[Pkg-utopia-maintainers] Bug#562811: further fudging stages may only confuse things

Mark Hedges hedges at scriptdolphin.com
Tue Feb 9 03:50:29 UTC 2010



On Tue, 9 Feb 2010, Michael Biebl wrote:
>
> > However, I would guess it is still more useful for most
> > packages to run if-down.d scripts instead of
> > if-post-down.d, if only one of them is going to run.
>
> Not exactly sure what you mean by that. Would you please elaborate.

I see.  Maybe I'm the one confounding it.  DWIS (ifupdown
does what NM says) vs. DWIM.

> > To me it seems like "up" and "down" have some sort of
> > primacy over "pre-up" and "post-down."
>
> Might be. Imho I find it a bit confusing, that ifupdown does not map its
> events/PHASES to directories of the same name, i.e.
> PHASE:pre-up -> if-pre-up.d
> PHASE:post-up -> if-up.d
> PHASE:pre-down -> if-down.d
> PHASE:post-down -> if-post-down.d

I think that's the way ifupdown works, see `man 5
interfaces` it is the phase environment variable.
"post-up" is alias for primary entity "up" and "pre-down"
for "down," AFAICT.  I would think NM should set PHASE
values "pre-up", "up", "down", and "post-down" since those
are the established directory names.

> At the current state it is imho rather unlikely that
> upstream is changing his position on this.

Yargh.  Argh.  Avast ye.

It's anti-competitive for one engineer of a particular
commercial distribution to make this decision.  (See below.)

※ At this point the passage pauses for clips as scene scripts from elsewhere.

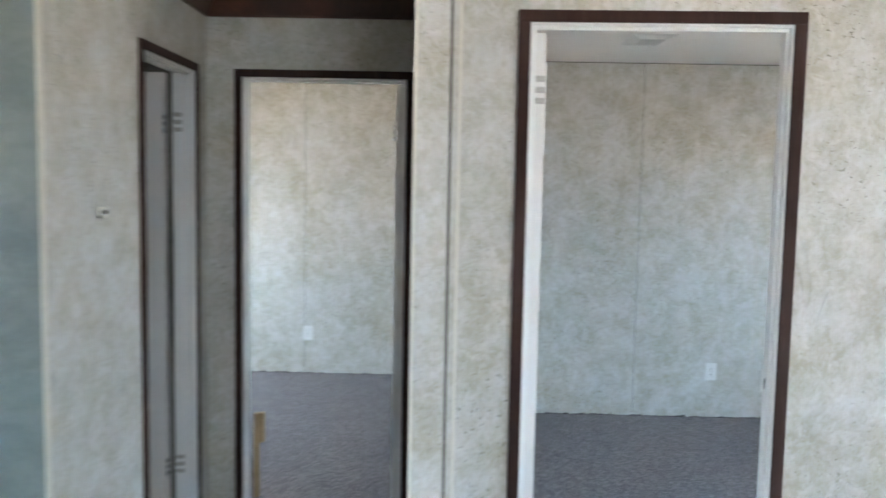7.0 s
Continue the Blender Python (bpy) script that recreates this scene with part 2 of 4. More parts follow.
def carpet_material():
    """Cut pile: pale and dark yarn tips, tufts that lean in drifts, and brushed patches."""
    m, nt, b = nodes_of("carpet_taupe")
    v = coords(nt)
    vo = node(nt, "ShaderNodeTexVoronoi", Scale=108.0)
    nt.links.new(noise_shift(nt, v, 30.0, 0.012), vo.inputs["Vector"])
    spot = vo.outputs["Color"]
    tuft = noise_tex(nt, coords(nt, (1, 1.7, 1), (0, 0, 0.6)), 42, 6, 0.78, 0.5)
    drift = noise_tex(nt, v, 7.0, 4, 0.62, 0.8)
    big = noise_tex(nt, v, 1.6, 3)
    c = ramp(nt, spot, [(0.12, (0.008, 0.006, 0.006)), (0.5, (0.078, 0.062, 0.062)), (0.88, (0.255, 0.215, 0.212))])
    c = mix(nt, 0.36, c, ramp(nt, tuft, [(0.38, (0.010, 0.007, 0.007)), (0.5, (0.080, 0.064, 0.064)), (0.62, (0.230, 0.192, 0.190))]))
    c = mix(nt, 0.18, c, ramp(nt, drift, [(0.38, (0.040, 0.031, 0.031)), (0.62, (0.140, 0.115, 0.114))]))
    c = mix(nt, 0.10, c, ramp(nt, big, [(0.35, (0.060, 0.046, 0.044)), (0.65, (0.110, 0.092, 0.092))]))
    nt.links.new(c, b.inputs["Base Color"])
    b.inputs["Roughness"].default_value = 1.0
    b.inputs["Specular IOR Level"].default_value = 0.1
    b.inputs["Sheen Weight"].default_value = 0.15
    bump(nt, b, spot, 0.9, 0.010)
    return m


def noise_shift(nt, vec, scale, amount):
    n = node(nt, "ShaderNodeTexNoise", Scale=scale, Detail=2.0)
    nt.links.new(vec, n.inputs["Vector"])
    a = nt.nodes.new("ShaderNodeVectorMath")
    a.operation = 'MULTIPLY_ADD'
    a.inputs[1].default_value = (amount, amount, amount)
    nt.links.new(n.outputs["Color"], a.inputs[0])
    nt.links.new(vec, a.inputs[2])
    return a.outputs[0]


M_CARPET = carpet_material()


def plank_material():
    """Weathered oak print: each plank its own tone, long grain and pale scuffed streaks."""
    m, nt, b = nodes_of("floor_plank_print")
    v = coords(nt, (1.3, 5.5, 5.5), rnd=40.0)
    g1 = noise_tex(nt, v, 1.6, 6, 0.62, 0.9)
    g2 = noise_tex(nt, v, 10.0, 5, 0.7)
    c = ramp(nt, g1, [(0.30, (0.0115, 0.0086, 0.0065)), (0.47, (0.0346, 0.0266, 0.0202)), (0.58, (0.0756, 0.0605, 0.0475)), (0.70, (0.1800, 0.1584, 0.1368))])
    c = mix(nt, 0.22, c, ramp(nt, g2, [(0.32, (0.0130, 0.0101, 0.0079)), (0.68, (0.0864, 0.0720, 0.0590))]))
    oi = nt.nodes.new("ShaderNodeObjectInfo")
    tone = ramp(nt, oi.outputs["Random"], [(0.0, (0.48, 0.47, 0.46)), (0.5, (1.0, 0.97, 0.94)), (1.0, (1.75, 1.68, 1.60))])
    c = mix(nt, 1.0, c, tone, 'MULTIPLY')
    nt.links.new(c, b.inputs["Base Color"])
    r = nt.nodes.new("ShaderNodeMapRange")
    r.inputs[3].default_value, r.inputs[4].default_value = 0.26, 0.50
    nt.links.new(g2, r.inputs[0])
    nt.links.new(r.outputs[0], b.inputs["Roughness"])
    bump(nt, b, g2, 0.2, 0.0012)
    return m


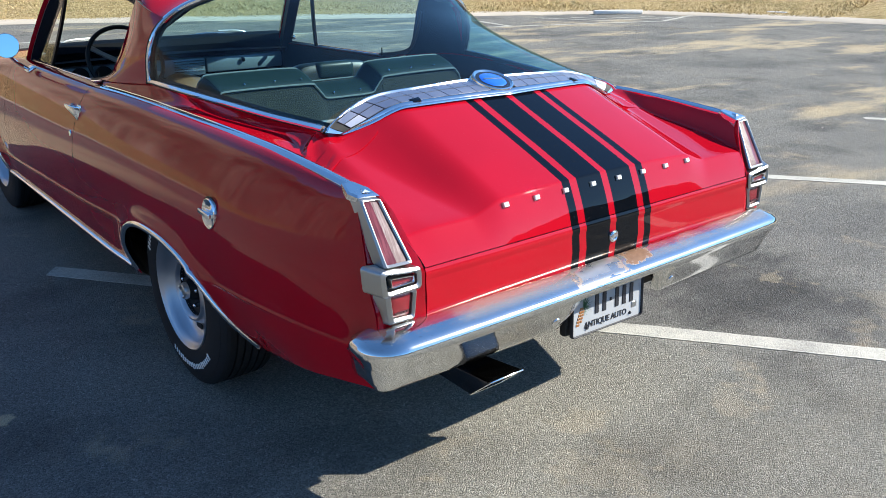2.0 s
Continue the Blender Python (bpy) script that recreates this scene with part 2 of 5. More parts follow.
def asphalt_material():
    m = material("weathered_asphalt", (0.1, 0.1, 0.1), 0.88, spec=0.2)
    n = Nodes(m)
    co = n.coords()
    vor = n.add("ShaderNodeTexVoronoi", Scale=190.0)
    n.link(co, vor.inputs["Vector"])
    grit = n.add("ShaderNodeSeparateColor")
    n.link(vor.outputs["Color"], grit.inputs[0])
    stone = n.ramp(grit.outputs[0], [(0.0, (0.070, 0.069, 0.067)), (0.45, (0.165, 0.162, 0.155)), (0.90, (0.255, 0.248, 0.235)), (0.97, (0.29, 0.28, 0.268)), (1.0, (0.42, 0.41, 0.39))])
    fine = n.noise(420, 3, 0.7, co)
    stone = n.mix(0.35, stone, n.ramp(fine, [(0.3, (0.08, 0.078, 0.076)), (0.7, (0.34, 0.33, 0.31))]))
    # broad darker and lighter fields
    field = n.noise(0.55, 4, 0.6, co)
    stone = n.mix(n.mask(field, 0.42, 0.62), stone, n.mix(1.0, stone, (0.74, 0.75, 0.78), "MULTIPLY"))
    # mottled darker tone, strongest round this point; worn holds the distance to it
    worn = n.add("ShaderNodeVectorMath")
    worn.operation = "DISTANCE"
    worn.inputs[1].default_value = (1.42, 0.40, 0)
    n.link(co, worn.inputs[0])
    dark_mottle = n.math("ADD", n.noise(1.6, 5, 0.6, co), n.math("MULTIPLY", n.mask(worn.outputs["Value"], 0.62, 0.15), 0.17))
    stone = n.mix(n.mask(dark_mottle, 0.47, 0.72), stone, n.mix(1.0, stone, (0.66, 0.66, 0.67), "MULTIPLY"))
    dark_patch = n.math("ADD", worn.outputs["Value"], n.math("MULTIPLY", n.math("SUBTRACT", n.noise(2.4, 5, 0.6, stretch=(0.6, 1.3, 1)), 0.5), 1.7))
    stone = n.mix(n.mask(dark_patch, 0.70, 0.15), stone, n.mix(1.0, stone, (0.50, 0.51, 0.525), "MULTIPLY"))
    # paler, slightly warmer asphalt in a ragged round field behind the car
    pale_field = n.add("ShaderNodeVectorMath")
    pale_field.operation = "DISTANCE"
    pale_field.inputs[1].default_value = (-0.35, -1.15, 0)
    n.link(co, pale_field.inputs[0])
    stone = n.mix(n.mask(n.math("ADD", pale_field.outputs["Value"], n.math("MULTIPLY", n.noise(1.3, 4, 0.6, co), 0.9)), 2.7, 1.3), stone, n.mix(1.0, stone, (1.36, 1.34, 1.28), "MULTIPLY"))
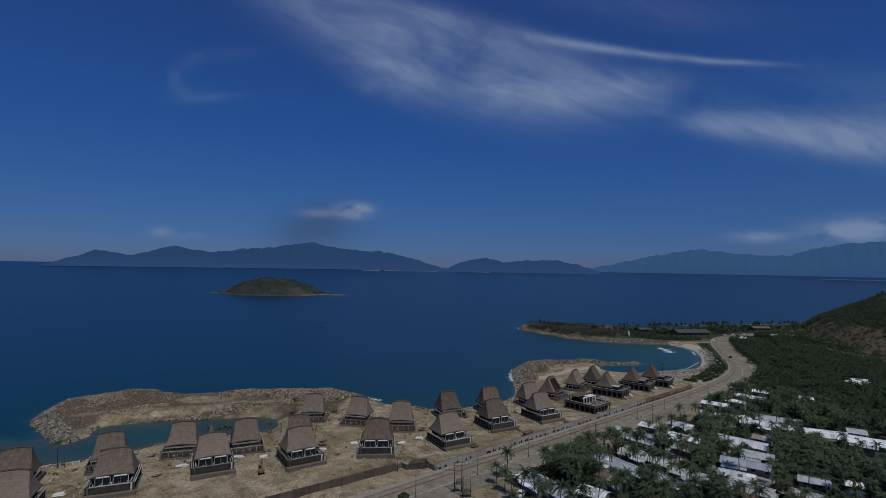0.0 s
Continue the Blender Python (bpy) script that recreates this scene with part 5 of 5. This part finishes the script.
def build_roadside():
    turn = math.degrees(math.atan2(ROAD_DIR.y, ROAD_DIR.x))
    lamp = lamp_post()
    for i, s in enumerate((-43, -17, 9, 35, 61, 87, 113, 139, 165, 190)):
        x, y = by_road(s, 11.4)
        m = pose(x, y, 3.2, 0, 0, turn + 180)
        if i:
            copy_thing(lamp, m)
        else:
            lamp.matrix_basis = m
    pole, tops = utility_pole(), []
    for i, s in enumerate((67, 112.6)):
        x, y = by_road(s, 18.9)
        m = pose(x, y, 3.0, 0, 0, turn + 90)
        tops.append((x, y))
        if i:
            copy_thing(pole, m)
        else:
            pole.matrix_basis = m
    for (ax, ay), (bx, by) in zip(tops, tops[1:]):
        for o in (-0.75, 0.75):
            cable((ax + o * ROAD_SIDE.x, ay + o * ROAD_SIDE.y, 11.2), (bx + o * ROAD_SIDE.x, by + o * ROAD_SIDE.y, 11.2), 0.6)
    stand = power_frame()
    stand.matrix_basis = pose(5.8, 160.2, 3.05, 0, 0, 10) @ Matrix.Diagonal((1, 1, 0.78, 1))
    copy_thing(stand, pose(8.3, 157.0, 3.05, 0, 0, 10) @ Matrix.Diagonal((1, 1, 0.66, 1)))
    gate_pole = copy_thing(pole, pose(-14.2, 174.9, 3.0, 0, 0, 30) @ Matrix.Diagonal((1, 1, 0.62, 1)))
    for o in (-1.2, 0, 1.2):
        cable((5.8 + o, 160.2 + o * 0.2, 9.6), (-14.2 + o * 0.5, 174.9, 7.7), 0.7)
        cable((5.8 + o, 160.2 + o * 0.2, 12.0), (tops[0][0] + o * 0.5, tops[0][1], 11.2), 1.4)
    # painted kerb blocks, light ones standing out along the village kerb
    block = Shape().box(-0.95, 0.95, -0.24, 0.24, 0, 0.30, 0.04).mesh("kerb_block")
    for i in range(62):
        if i % 7 in (2, 5):
            continue
        x, y = by_road(-24 + i * 3.6, 10.8)
        tagged(part("kerb_block", block, KERB if i % 3 else RAIL, at=pose(x, y, 3.05, 0, 0, turn)), "pale painted concrete kerb block by the carriageway", "kerb block", "painted kerb blocks")
    # the planted traffic island in the bend
    isle = new("traffic_island")
    tagged(isle, "long pale kerbed traffic island in the bend", "traffic island")
    pts = curve_through([(163, 315), (178, 329), (193, 345), (203, 362)], 2.5)
    s = Shape()
    rows = []
    for i, p in enumerate(pts):
        q = (Vector(pts[min(i + 1, len(pts) - 1)]) - Vector(pts[max(i - 1, 0)])).normalized()
        w = 1.8 * math.sin(math.pi * (i + 0.6) / (len(pts) + 0.2)) ** 0.5
        n = Vector((q.y, -q.x)) * w
        rows.append([(p[0] + n.x * k - 4.5, p[1] + n.y * k + 4.2, z) for k, z in ((-1, 2.9), (-1, 3.42), (-0.8, 3.45), (0.8, 3.45), (1, 3.42), (1, 2.9))])
    s.loft(rows)
    part("kerb_ring", s, KERB, isle)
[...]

> I'm a bit puzzled why you think that keeping down mapped
> to pre-down is preferrable.

Because it only requires changing the way one package works
(network-manager) versus two (network-manager and ifupdown).
The scripts installed with those directory names (which are
useable as PHASE values) expect to run in a universal order
regardless of whether the interface is managed by
network-manager or spelled out in interfaces.

Debian is a model for software distribution free of economic
encumberances, so it represents and equates to free access
to the entire market.  Companies that produce and sell
specialty software packaged for use in a "pure" open source
environment are the only ones who truly have access to the
entire market.  I could imagine some product to sell, like a
cell phone gui, that would bring interfaces up and down; a
manager for active connection routes switching from one
wireless to another might expect to deploy scripts to send
route data precisely when new interfaces came up and before
old ones went out of range.

Say I developed that with Debian, because that platform
technically and legally grants me access to the whole world
market, since the platform has no cost to the consumer.
Software can be ported to RedHat, Mac and Windows easily
enough; it's a growing model.  It's not fair to consumers
using the free platform or the other operating systems for
one company to take over community development of a
secondary system (NM) which utilizes a core system
(ifupdown's $PHASE, also can be utilized by other secondary
network managers), and then leverage that development to
disenfranchise them from their products of choice.

> -- Why is it that all of the instruments seeking
> intelligent life in the universe are pointed away from
> Earth?

Because they haven't detected higher-dimensional gravity
reverberation transmissions, so they don't know to look?